Saturday, April 5, 2008
"Tradin' Paint" On SPEED: The Petty Edition
Fans of Tradin' Paint knew this was going to be an interesting show.
Since the departure of Michael Waltrip in the Spring of 2007, Kyle Petty has been a regular on this TV series. Along with host John Roberts, Petty and company welcome a different media guest to each program. The results often make for good TV.
Over the course of the 2007 season, Petty had many memorable differences of opinion with several of the biggest journalists in the sport. While notable names like Liz Clarke from the Washington Post and David Poole from the Charlotte Observer negotiated their way through the show with success, that was not always the case.
Both Jenna Fryer from the Associated Press and Bob Pockrass from scenedaily.com proved to be journalists that were not interested in negotiating. They had their views, stated them clearly, and they were not going to give any ground. That simply did not work well for Kyle Petty.
Often, it seemed that Petty was trying his best to talk about another time in NASCAR without facing the grim reality of the superteams and the superdollars involved in the sport today.
Petty stood-up for truth, for personal relationships among drivers and for a sport where any team could make the field and contend for the win.
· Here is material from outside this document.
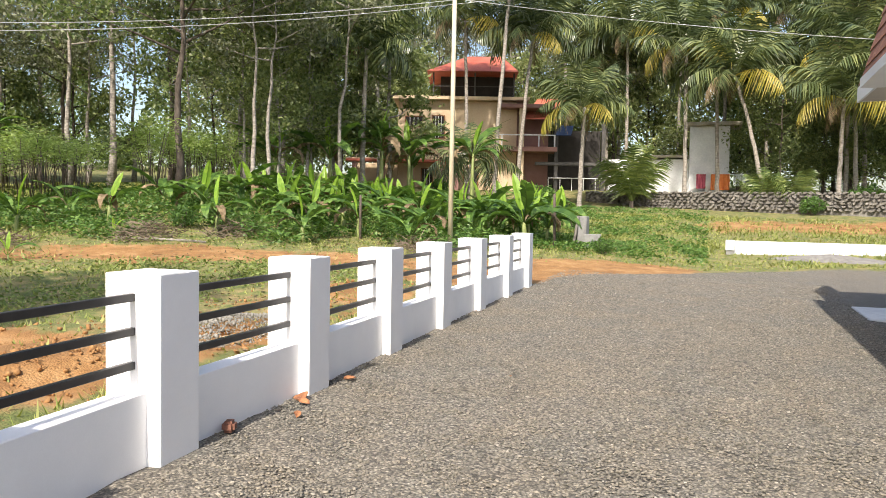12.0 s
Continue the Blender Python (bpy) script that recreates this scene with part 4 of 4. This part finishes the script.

In Petty's mind, his views were right and he was not going to give any ground to "the media."
On this Saturday, it was a very different Kyle Petty that sat on the set of Tradin' Paint. Across from Petty was Richard Durrett of The Dallas Morning News. In the middle was Roberts and the first words out of his mouth sent the show in the very direction that many thought SPEED would not go. It was time to talk about the troubled Petty Enterprises on national TV.
We all know the story. The sponsorship of the 43 car will move to Childress for 2009, the 45 car failed to make the field at Martinsville and even after Petty stepped aside, the car failed to qualify for Texas. This weekend, rumors of driver Bobby Labonte leaving the 43 car for Childress Racing after the season is over are rampant.
Petty did his best to explain that stepping-out of the 45 car was a group decision. Earlier that weekend, he told Mark Zeske of the very same Dallas Morning News that vacating the car was not his decision. Even as Petty talked about the team and evoked memories of his late son Adam, the reality still had not sunk-in.
John Roberts has seen a whole lot of Kyle Petty and his temper on this show, especially in 2007. After allowing Petty to explain his views on the situation at Petty Enterprises unchallenged, Roberts soft-peddled a question to Richard Durrett about teams and sponsorships. Durrett was having none of it, and began to ask Petty his own questions directly.
Durrett asked how Petty felt stepping out of the car. He asked about the very future of the Petty Enterprises organization. He quietly took the host role and left Roberts in the dust watching from the sidelines. It was a good idea.
Petty did a good job of recapping the concerns of the company as they continue through this season and head into 2009. He mentioned the need for an investor and was honest in bringing up the Bobby Labonte issue. Petty once again used his new favorite term in saying Petty Enterprises has "a lot of balls in the air."
Roberts brought-up the BAM issue with Kenny Schrader being absent from Texas, and Durrett immediately pointed the topic right back at Petty for comment. Citing the "new world order" in NASCAR, Durrett asked if there was any option to the superteams. Despite the political talk from Petty, the answer seemed to be "no."
It was Michael McDowell's accident that quickly changed the tone of the show. Petty talked firmly about the safety components of both the track and the COT from a perspective few share. Durrett challenged NASCAR to mandate the SAFER Barrier all the way around the track at high-speed ovals like Texas. Both men made great points.
For some reason, John Roberts was off-balance in this program from the start. Perhaps, he was surprised that Durrett took the ball and asked his own questions to Petty. For whatever reason, his casual approach to the McDowell accident and his extended comments on several topics were just not fitting for the host role on a program structured to feature the other two panelists.
While Petty worked his way through this program with a very cooperative media partner, things are going to get interesting as the saga of Petty Enterprises continues to unfold. This is the risk that active drivers and team owners take when they commit to TV series. They are instantly put on-the-spot for issues that may not be very pleasant. On this day, much like Michael McDowell, Petty made it through unscathed.